A seguito di una perquisizione operata in contrada Cannavecchia, in territorio di Licata, gli agenti hanno rinvenuto una pistola marca Beretta, calibro 7,65, con matricola abrasa, con relativo munizionamento; una pistola Walther calibro 9, con relativo munizionamento e priva di punzonatura (quindi illegalmente importata in Italia); un camion ed un escavatore modello bob cat risultati provento di furto commesso il 17 luglio 2011, a Canicattì ai danni di una ditta di Termini Imerese impegnata nella realizzazione dell’impianto di video sorveglianza del territorio di Canicattì.
Era stata proprio una segnalazione giunta alla Questura della possibile presenza di mezzi rubati presso l’abitazione del Cassaro a far scattare i controlli dei poliziotti della Mobile e del Commissariato di Licata. Nel corso della perquisizione, però, oltre ai mezzi rubati, sono state rinvenute e sequestrate anche le due pistole perfettamente funzionanti.
Il mutismo dell’uomo arrestato – la cui figura in passato è stata certamente sottovalutata – non facilita le indagini.
Adesso bisognerà vedere, attraverso le investigazioni, che tipo di killer è Cassaro.

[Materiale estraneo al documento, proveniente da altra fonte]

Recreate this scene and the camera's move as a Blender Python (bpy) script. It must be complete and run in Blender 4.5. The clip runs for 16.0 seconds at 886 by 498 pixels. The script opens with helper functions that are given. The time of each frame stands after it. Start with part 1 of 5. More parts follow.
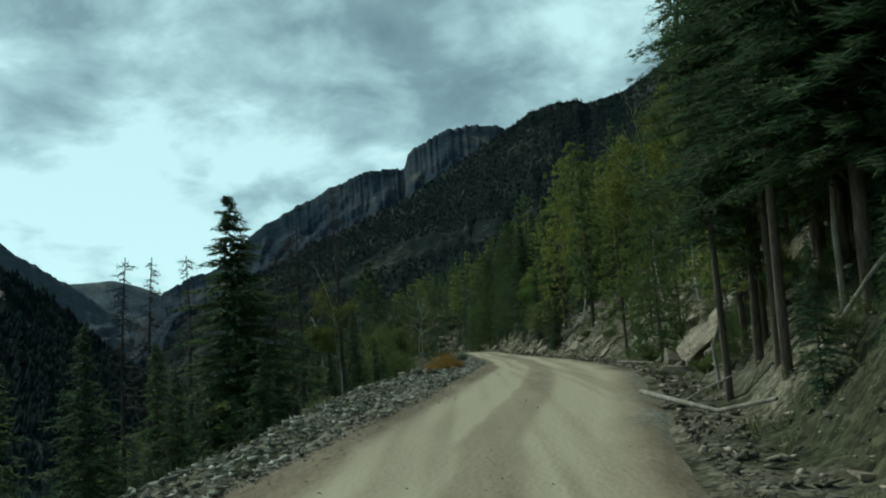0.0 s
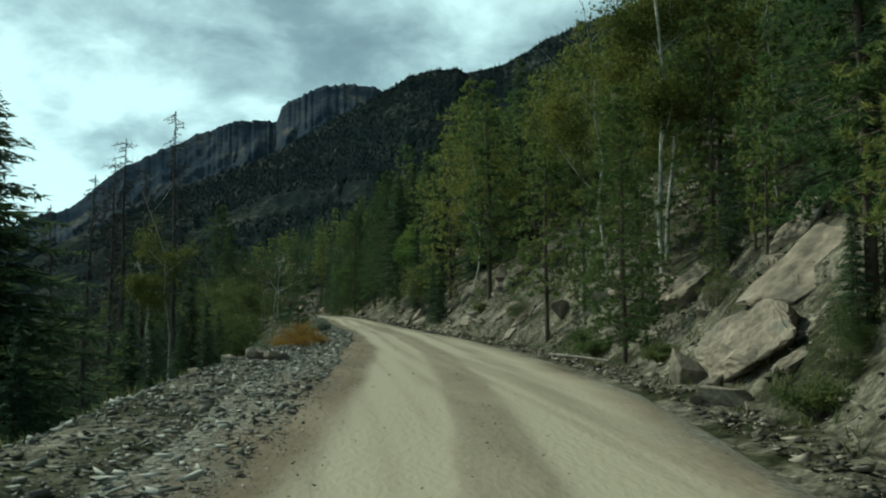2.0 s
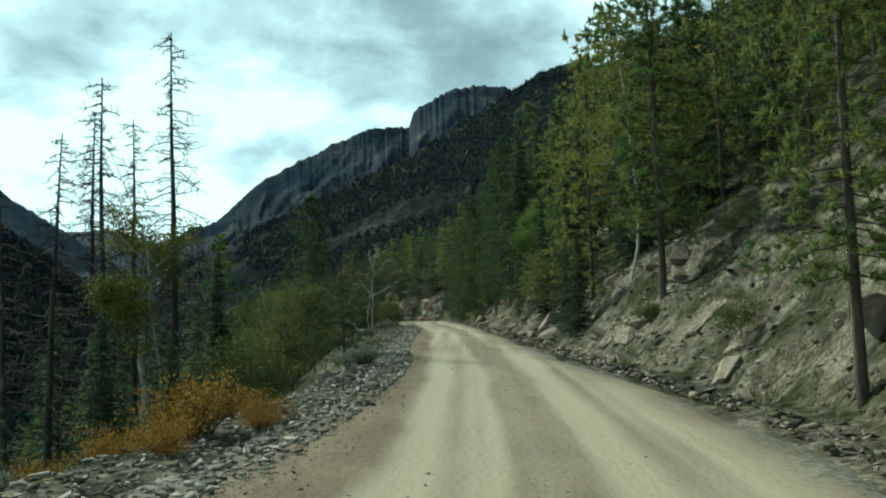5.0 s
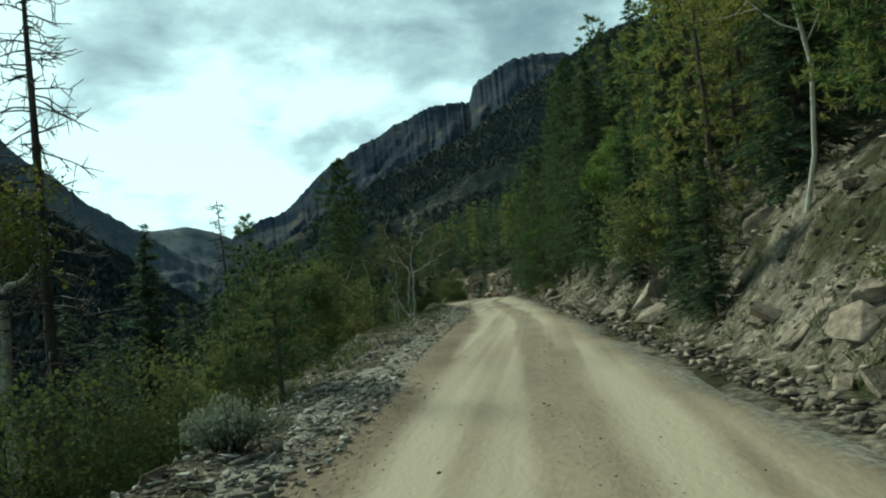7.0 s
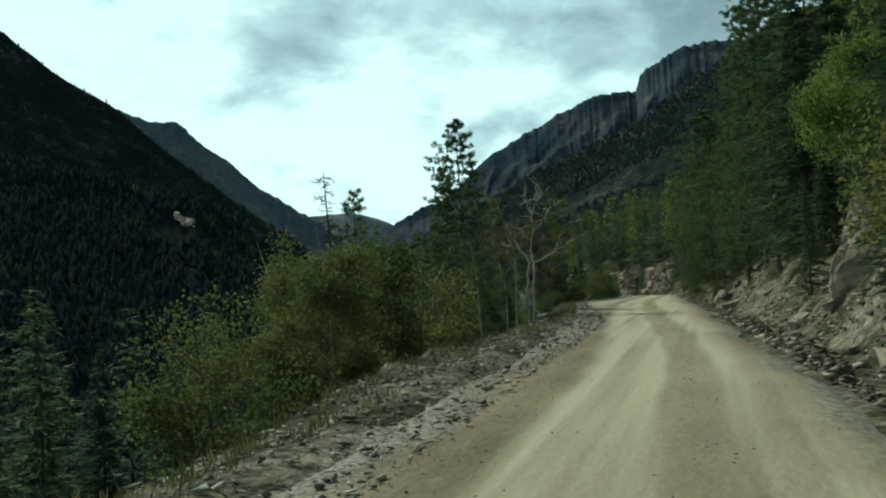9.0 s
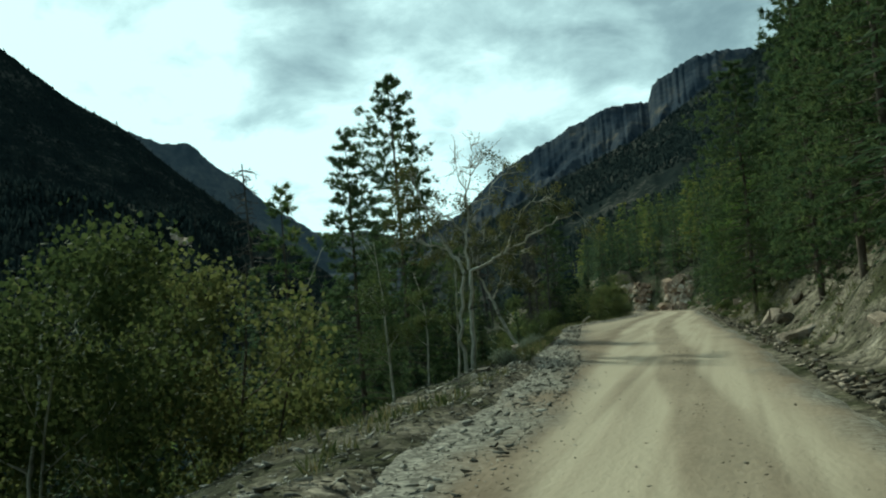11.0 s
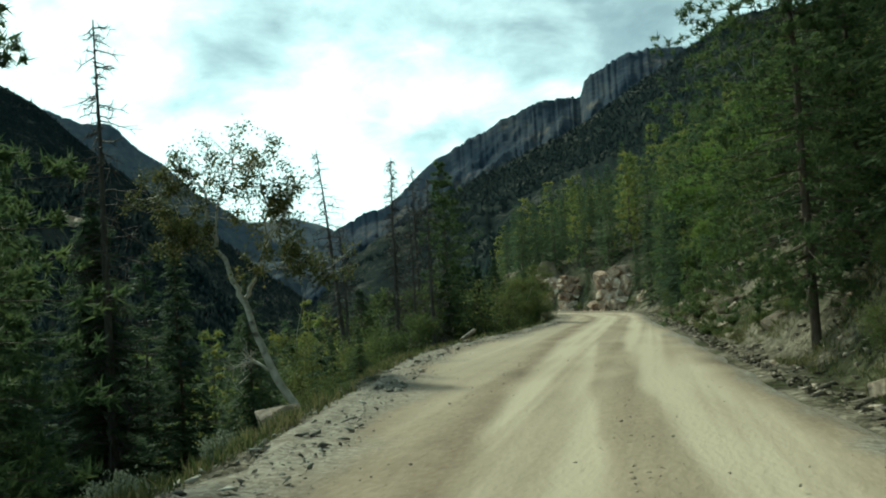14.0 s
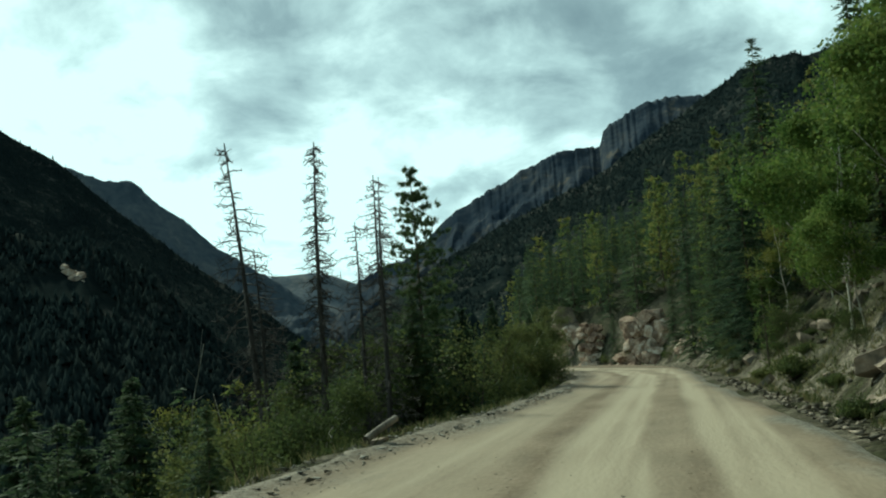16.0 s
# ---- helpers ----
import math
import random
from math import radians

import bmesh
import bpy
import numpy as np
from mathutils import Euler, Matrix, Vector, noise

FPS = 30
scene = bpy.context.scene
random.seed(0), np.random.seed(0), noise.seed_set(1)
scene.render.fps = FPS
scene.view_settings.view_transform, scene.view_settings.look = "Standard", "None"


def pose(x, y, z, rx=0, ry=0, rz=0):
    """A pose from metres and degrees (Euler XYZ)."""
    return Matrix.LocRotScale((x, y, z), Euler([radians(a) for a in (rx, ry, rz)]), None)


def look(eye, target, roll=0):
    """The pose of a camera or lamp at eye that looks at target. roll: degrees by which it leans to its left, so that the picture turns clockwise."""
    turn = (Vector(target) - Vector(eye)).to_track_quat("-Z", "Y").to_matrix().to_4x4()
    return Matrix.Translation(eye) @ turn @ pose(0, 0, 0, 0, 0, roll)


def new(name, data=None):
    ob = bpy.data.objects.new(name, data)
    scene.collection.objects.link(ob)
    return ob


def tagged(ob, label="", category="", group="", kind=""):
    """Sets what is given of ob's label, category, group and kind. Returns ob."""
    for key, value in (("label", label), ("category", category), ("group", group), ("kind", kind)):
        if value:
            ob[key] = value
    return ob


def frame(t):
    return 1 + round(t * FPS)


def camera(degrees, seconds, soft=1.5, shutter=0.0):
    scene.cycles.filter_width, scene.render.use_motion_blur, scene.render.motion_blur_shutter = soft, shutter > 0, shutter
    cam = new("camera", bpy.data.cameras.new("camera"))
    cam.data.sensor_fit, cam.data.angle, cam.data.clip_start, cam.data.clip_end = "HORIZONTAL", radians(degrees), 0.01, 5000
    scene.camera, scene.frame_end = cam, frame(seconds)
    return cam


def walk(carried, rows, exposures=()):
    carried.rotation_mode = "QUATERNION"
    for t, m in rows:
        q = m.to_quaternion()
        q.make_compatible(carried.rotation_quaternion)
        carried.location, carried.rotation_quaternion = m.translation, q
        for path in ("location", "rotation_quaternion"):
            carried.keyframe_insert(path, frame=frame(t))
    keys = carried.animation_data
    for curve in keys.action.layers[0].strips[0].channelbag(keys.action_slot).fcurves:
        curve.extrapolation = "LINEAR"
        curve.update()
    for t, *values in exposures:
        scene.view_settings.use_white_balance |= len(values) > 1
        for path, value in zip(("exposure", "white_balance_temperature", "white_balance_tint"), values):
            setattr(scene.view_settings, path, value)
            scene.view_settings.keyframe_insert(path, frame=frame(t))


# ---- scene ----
cam = camera(50.00, 16.0, soft=2.1)
PATH = [
    (0.0, pose(-0.00, 0.00, 1.60, 96.11, 4.18, 1.56)),
    (0.5, pose(-0.27, 2.74, 1.70, 97.61, 2.46, -1.23)),
    (1.0, pose(-0.45, 5.73, 1.77, 98.05, 2.50, -2.19)),
    (1.5, pose(-0.44, 8.65, 1.83, 96.88, 2.03, -2.83)),
    (2.0, pose(-0.23, 11.74, 1.91, 93.60, 0.27, -6.85)),
    (2.5, pose(0.14, 14.72, 2.03, 93.21, -1.14, -9.63)),
    (3.0, pose(0.50, 17.50, 2.05, 93.45, 2.16, -7.03)),
    (3.5, pose(0.83, 20.67, 2.16, 95.56, 0.73, -4.03)),
    (4.0, pose(1.14, 23.97, 2.29, 94.43, -1.60, -6.48)),
    (4.2, pose(1.40, 25.28, 2.22, 95.05, -3.56, -2.87)),
    (6.3, pose(2.42, 40.10, 2.11, 91.65, 7.36, 3.67)),
    (6.5, pose(2.49, 41.51, 2.18, 92.23, 5.32, 4.51)),
    (7.0, pose(2.58, 44.77, 2.21, 92.67, 5.86, 6.02)),
    (7.5, pose(2.57, 47.99, 2.27, 93.26, 4.97, 8.40)),
    (8.0, pose(2.49, 51.20, 2.28, 92.68, 4.28, 12.41)),
    (8.5, pose(2.43, 54.73, 2.30, 92.21, 6.01, 13.65)),
    (8.7, pose(2.41, 56.28, 2.33, 92.63, 3.70, 15.58)),
    (10.8, pose(1.61, 73.57, 2.47, 93.47, 4.18, 15.66)),
    (11.0, pose(1.47, 75.22, 2.53, 93.92, 4.78, 16.58)),
    (11.5, pose(1.16, 79.34, 2.63, 93.64, 5.27, 15.49)),
    (12.0, pose(0.85, 83.55, 2.66, 92.86, 5.58, 14.79)),
    (12.5, pose(0.50, 88.07, 2.68, 91.69, 7.32, 14.45)),
    (13.0, pose(0.10, 92.51, 2.72, 90.61, 5.98, 13.11)),
    (13.5, pose(-0.18, 96.51, 2.72, 91.78, 5.51, 12.13)),
    (14.0, pose(-0.51, 100.49, 2.73, 93.09, 3.78, 12.31)),
    (14.5, pose(-0.86, 104.25, 2.74, 94.32, 4.48, 12.03)),
    (15.0, pose(-1.19, 108.28, 2.72, 94.23, 2.62, 9.86)),
    (15.5, pose(-1.46, 112.36, 2.70, 93.81, 3.02, 9.75)),
    (16.0, pose(-1.67, 116.54, 2.66, 96.35, 4.43, 13.68)),
]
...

Se la sua mano è stata armata da motivi di vendetta oppure se la sua azione sia frutto di un mestiere, ossia chiamato a pagamento per uccidere.
In quest’ultimo caso si aprirebbero scenari davvero impensabili.
Almeno sino ad ora.
Intanto gli avvocati difensori di Luigi Cassaro, 50 anni, di Licata,chiedono la scarcerazione del loro assistito. I legali del licatese lo hanno chiesto, ieri, ai giudici del Tribunale del Riesame di Palermo, in quanto le immagini, secondo quanto asserito dagli avvocati stessi: “non sono nitide, non si vede pressoché nulla”.